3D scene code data
-----
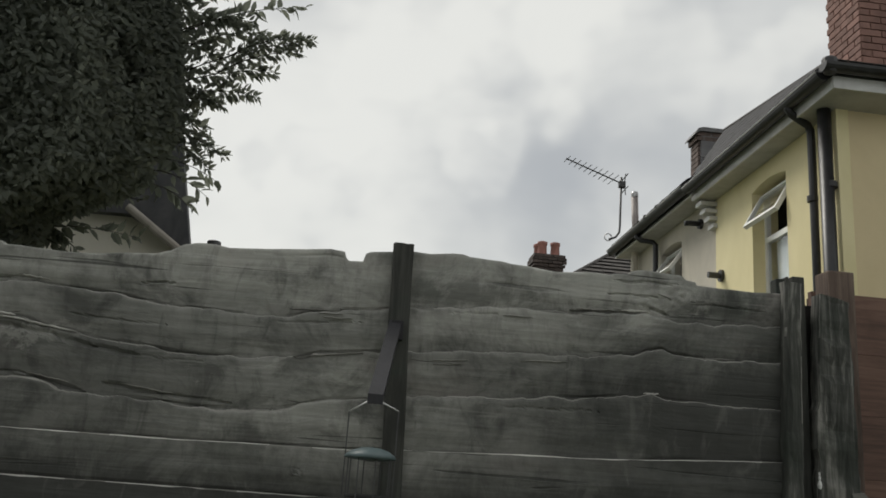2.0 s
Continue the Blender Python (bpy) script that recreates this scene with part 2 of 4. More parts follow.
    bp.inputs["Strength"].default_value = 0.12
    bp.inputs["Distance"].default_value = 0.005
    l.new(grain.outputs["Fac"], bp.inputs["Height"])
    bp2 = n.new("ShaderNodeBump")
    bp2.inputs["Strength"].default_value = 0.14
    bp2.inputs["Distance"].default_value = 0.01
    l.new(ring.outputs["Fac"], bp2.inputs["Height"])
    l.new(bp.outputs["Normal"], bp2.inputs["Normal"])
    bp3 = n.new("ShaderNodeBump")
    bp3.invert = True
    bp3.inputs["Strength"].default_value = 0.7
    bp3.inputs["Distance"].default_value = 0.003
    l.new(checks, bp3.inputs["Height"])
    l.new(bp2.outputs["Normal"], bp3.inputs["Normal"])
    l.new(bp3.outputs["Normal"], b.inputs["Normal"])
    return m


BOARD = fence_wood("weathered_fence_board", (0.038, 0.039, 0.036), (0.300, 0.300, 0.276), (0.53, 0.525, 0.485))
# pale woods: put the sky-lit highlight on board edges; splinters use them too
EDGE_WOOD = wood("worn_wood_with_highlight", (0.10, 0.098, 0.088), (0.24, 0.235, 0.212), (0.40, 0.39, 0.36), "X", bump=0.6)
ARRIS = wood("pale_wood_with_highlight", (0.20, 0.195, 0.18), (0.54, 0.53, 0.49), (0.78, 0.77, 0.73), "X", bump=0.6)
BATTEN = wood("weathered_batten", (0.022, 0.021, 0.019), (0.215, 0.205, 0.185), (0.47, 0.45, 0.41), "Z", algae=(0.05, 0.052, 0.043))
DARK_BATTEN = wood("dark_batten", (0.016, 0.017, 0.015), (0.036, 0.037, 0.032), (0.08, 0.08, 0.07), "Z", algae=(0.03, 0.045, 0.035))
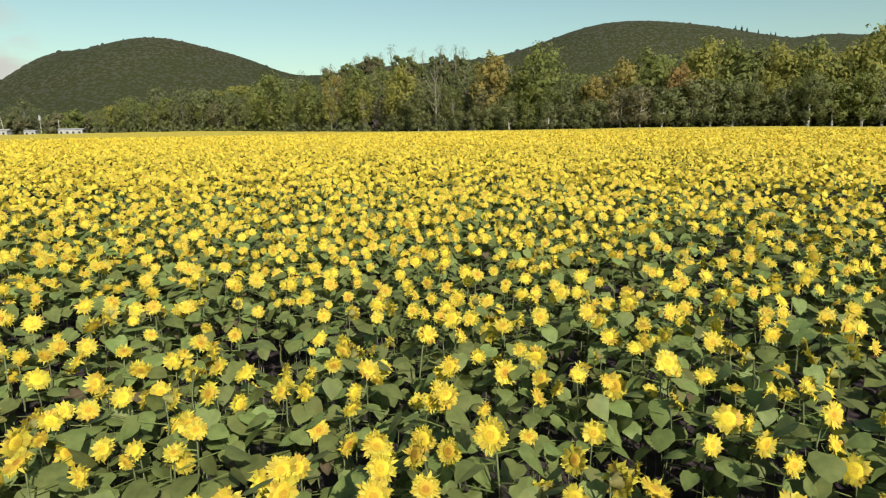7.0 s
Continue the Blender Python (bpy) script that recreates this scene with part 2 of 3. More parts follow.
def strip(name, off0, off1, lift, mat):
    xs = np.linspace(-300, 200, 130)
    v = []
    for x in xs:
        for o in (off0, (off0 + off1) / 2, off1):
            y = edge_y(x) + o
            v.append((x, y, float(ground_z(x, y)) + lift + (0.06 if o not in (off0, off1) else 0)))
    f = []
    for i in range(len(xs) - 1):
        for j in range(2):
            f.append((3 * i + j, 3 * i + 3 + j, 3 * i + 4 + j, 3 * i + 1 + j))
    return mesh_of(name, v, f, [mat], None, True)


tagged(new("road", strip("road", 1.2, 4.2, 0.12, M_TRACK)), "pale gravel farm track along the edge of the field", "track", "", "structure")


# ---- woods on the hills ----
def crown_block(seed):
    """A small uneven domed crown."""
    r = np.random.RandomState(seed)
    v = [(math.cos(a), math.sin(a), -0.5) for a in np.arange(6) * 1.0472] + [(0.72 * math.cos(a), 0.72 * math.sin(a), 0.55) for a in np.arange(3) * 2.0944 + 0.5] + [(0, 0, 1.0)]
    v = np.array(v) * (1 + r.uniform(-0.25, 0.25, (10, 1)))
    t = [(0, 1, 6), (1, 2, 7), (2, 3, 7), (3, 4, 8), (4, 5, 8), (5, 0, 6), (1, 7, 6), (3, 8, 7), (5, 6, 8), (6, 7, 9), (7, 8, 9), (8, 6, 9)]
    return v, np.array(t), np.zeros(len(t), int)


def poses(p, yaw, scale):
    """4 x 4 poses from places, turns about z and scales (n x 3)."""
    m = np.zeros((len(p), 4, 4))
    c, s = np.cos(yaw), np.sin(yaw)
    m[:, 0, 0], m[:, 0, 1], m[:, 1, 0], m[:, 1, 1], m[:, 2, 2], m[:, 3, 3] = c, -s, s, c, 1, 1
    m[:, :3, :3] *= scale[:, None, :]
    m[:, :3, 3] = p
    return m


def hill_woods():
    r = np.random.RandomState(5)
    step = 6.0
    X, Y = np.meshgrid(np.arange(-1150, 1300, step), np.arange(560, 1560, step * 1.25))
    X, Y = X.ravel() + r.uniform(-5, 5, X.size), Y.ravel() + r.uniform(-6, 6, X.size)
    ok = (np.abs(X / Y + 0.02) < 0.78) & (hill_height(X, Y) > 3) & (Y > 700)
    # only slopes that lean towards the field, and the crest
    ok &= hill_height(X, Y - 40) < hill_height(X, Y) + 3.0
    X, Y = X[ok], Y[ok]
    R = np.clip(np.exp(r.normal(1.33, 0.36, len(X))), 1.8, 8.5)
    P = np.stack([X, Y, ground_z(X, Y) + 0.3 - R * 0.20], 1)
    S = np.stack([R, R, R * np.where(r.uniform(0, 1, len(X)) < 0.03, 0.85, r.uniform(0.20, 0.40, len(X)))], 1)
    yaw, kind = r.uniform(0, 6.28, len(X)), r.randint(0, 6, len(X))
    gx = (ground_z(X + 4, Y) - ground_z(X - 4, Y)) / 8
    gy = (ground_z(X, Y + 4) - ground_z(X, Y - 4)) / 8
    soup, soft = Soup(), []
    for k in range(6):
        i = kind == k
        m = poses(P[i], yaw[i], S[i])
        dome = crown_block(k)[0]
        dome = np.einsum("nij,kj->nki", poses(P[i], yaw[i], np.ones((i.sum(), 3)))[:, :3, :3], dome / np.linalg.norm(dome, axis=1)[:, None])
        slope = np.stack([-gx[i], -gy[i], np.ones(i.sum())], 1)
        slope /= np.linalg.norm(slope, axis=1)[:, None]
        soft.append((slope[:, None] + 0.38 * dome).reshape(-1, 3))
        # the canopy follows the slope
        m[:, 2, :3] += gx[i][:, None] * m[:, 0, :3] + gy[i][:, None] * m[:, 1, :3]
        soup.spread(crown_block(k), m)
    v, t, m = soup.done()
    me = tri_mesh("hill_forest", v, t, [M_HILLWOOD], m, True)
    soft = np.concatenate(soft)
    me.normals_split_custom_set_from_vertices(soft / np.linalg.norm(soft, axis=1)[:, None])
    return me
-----
- Problem description -
Drop the pictures and reproduce the rest of the entries above exactly.

- Response for this exercise -
2.0 s
Continue the Blender Python (bpy) script that recreates this scene with part 2 of 4. More parts follow.
    bp.inputs["Strength"].default_value = 0.12
    bp.inputs["Distance"].default_value = 0.005
    l.new(grain.outputs["Fac"], bp.inputs["Height"])
    bp2 = n.new("ShaderNodeBump")
    bp2.inputs["Strength"].default_value = 0.14
    bp2.inputs["Distance"].default_value = 0.01
    l.new(ring.outputs["Fac"], bp2.inputs["Height"])
    l.new(bp.outputs["Normal"], bp2.inputs["Normal"])
    bp3 = n.new("ShaderNodeBump")
    bp3.invert = True
    bp3.inputs["Strength"].default_value = 0.7
    bp3.inputs["Distance"].default_value = 0.003
    l.new(checks, bp3.inputs["Height"])
    l.new(bp2.outputs["Normal"], bp3.inputs["Normal"])
    l.new(bp3.outputs["Normal"], b.inputs["Normal"])
    return m


BOARD = fence_wood("weathered_fence_board", (0.038, 0.039, 0.036), (0.300, 0.300, 0.276), (0.53, 0.525, 0.485))
# pale woods: put the sky-lit highlight on board edges; splinters use them too
EDGE_WOOD = wood("worn_wood_with_highlight", (0.10, 0.098, 0.088), (0.24, 0.235, 0.212), (0.40, 0.39, 0.36), "X", bump=0.6)
ARRIS = wood("pale_wood_with_highlight", (0.20, 0.195, 0.18), (0.54, 0.53, 0.49), (0.78, 0.77, 0.73), "X", bump=0.6)
BATTEN = wood("weathered_batten", (0.022, 0.021, 0.019), (0.215, 0.205, 0.185), (0.47, 0.45, 0.41), "Z", algae=(0.05, 0.052, 0.043))
DARK_BATTEN = wood("dark_batten", (0.016, 0.017, 0.015), (0.036, 0.037, 0.032), (0.08, 0.08, 0.07), "Z", algae=(0.03, 0.045, 0.035))
7.0 s
Continue the Blender Python (bpy) script that recreates this scene with part 2 of 3. More parts follow.
def strip(name, off0, off1, lift, mat):
    xs = np.linspace(-300, 200, 130)
    v = []
    for x in xs:
        for o in (off0, (off0 + off1) / 2, off1):
            y = edge_y(x) + o
            v.append((x, y, float(ground_z(x, y)) + lift + (0.06 if o not in (off0, off1) else 0)))
    f = []
    for i in range(len(xs) - 1):
        for j in range(2):
            f.append((3 * i + j, 3 * i + 3 + j, 3 * i + 4 + j, 3 * i + 1 + j))
    return mesh_of(name, v, f, [mat], None, True)


tagged(new("road", strip("road", 1.2, 4.2, 0.12, M_TRACK)), "pale gravel farm track along the edge of the field", "track", "", "structure")


# ---- woods on the hills ----
def crown_block(seed):
    """A small uneven domed crown."""
    r = np.random.RandomState(seed)
    v = [(math.cos(a), math.sin(a), -0.5) for a in np.arange(6) * 1.0472] + [(0.72 * math.cos(a), 0.72 * math.sin(a), 0.55) for a in np.arange(3) * 2.0944 + 0.5] + [(0, 0, 1.0)]
    v = np.array(v) * (1 + r.uniform(-0.25, 0.25, (10, 1)))
    t = [(0, 1, 6), (1, 2, 7), (2, 3, 7), (3, 4, 8), (4, 5, 8), (5, 0, 6), (1, 7, 6), (3, 8, 7), (5, 6, 8), (6, 7, 9), (7, 8, 9), (8, 6, 9)]
    return v, np.array(t), np.zeros(len(t), int)


def poses(p, yaw, scale):
    """4 x 4 poses from places, turns about z and scales (n x 3)."""
    m = np.zeros((len(p), 4, 4))
    c, s = np.cos(yaw), np.sin(yaw)
    m[:, 0, 0], m[:, 0, 1], m[:, 1, 0], m[:, 1, 1], m[:, 2, 2], m[:, 3, 3] = c, -s, s, c, 1, 1
    m[:, :3, :3] *= scale[:, None, :]
    m[:, :3, 3] = p
    return m


def hill_woods():
    r = np.random.RandomState(5)
    step = 6.0
    X, Y = np.meshgrid(np.arange(-1150, 1300, step), np.arange(560, 1560, step * 1.25))
    X, Y = X.ravel() + r.uniform(-5, 5, X.size), Y.ravel() + r.uniform(-6, 6, X.size)
    ok = (np.abs(X / Y + 0.02) < 0.78) & (hill_height(X, Y) > 3) & (Y > 700)
    # only slopes that lean towards the field, and the crest
    ok &= hill_height(X, Y - 40) < hill_height(X, Y) + 3.0
    X, Y = X[ok], Y[ok]
    R = np.clip(np.exp(r.normal(1.33, 0.36, len(X))), 1.8, 8.5)
    P = np.stack([X, Y, ground_z(X, Y) + 0.3 - R * 0.20], 1)
    S = np.stack([R, R, R * np.where(r.uniform(0, 1, len(X)) < 0.03, 0.85, r.uniform(0.20, 0.40, len(X)))], 1)
    yaw, kind = r.uniform(0, 6.28, len(X)), r.randint(0, 6, len(X))
    gx = (ground_z(X + 4, Y) - ground_z(X - 4, Y)) / 8
    gy = (ground_z(X, Y + 4) - ground_z(X, Y - 4)) / 8
    soup, soft = Soup(), []
    for k in range(6):
        i = kind == k
        m = poses(P[i], yaw[i], S[i])
        dome = crown_block(k)[0]
        dome = np.einsum("nij,kj->nki", poses(P[i], yaw[i], np.ones((i.sum(), 3)))[:, :3, :3], dome / np.linalg.norm(dome, axis=1)[:, None])
        slope = np.stack([-gx[i], -gy[i], np.ones(i.sum())], 1)
        slope /= np.linalg.norm(slope, axis=1)[:, None]
        soft.append((slope[:, None] + 0.38 * dome).reshape(-1, 3))
        # the canopy follows the slope
        m[:, 2, :3] += gx[i][:, None] * m[:, 0, :3] + gy[i][:, None] * m[:, 1, :3]
        soup.spread(crown_block(k), m)
    v, t, m = soup.done()
    me = tri_mesh("hill_forest", v, t, [M_HILLWOOD], m, True)
    soft = np.concatenate(soft)
    me.normals_split_custom_set_from_vertices(soft / np.linalg.norm(soft, axis=1)[:, None])
    return me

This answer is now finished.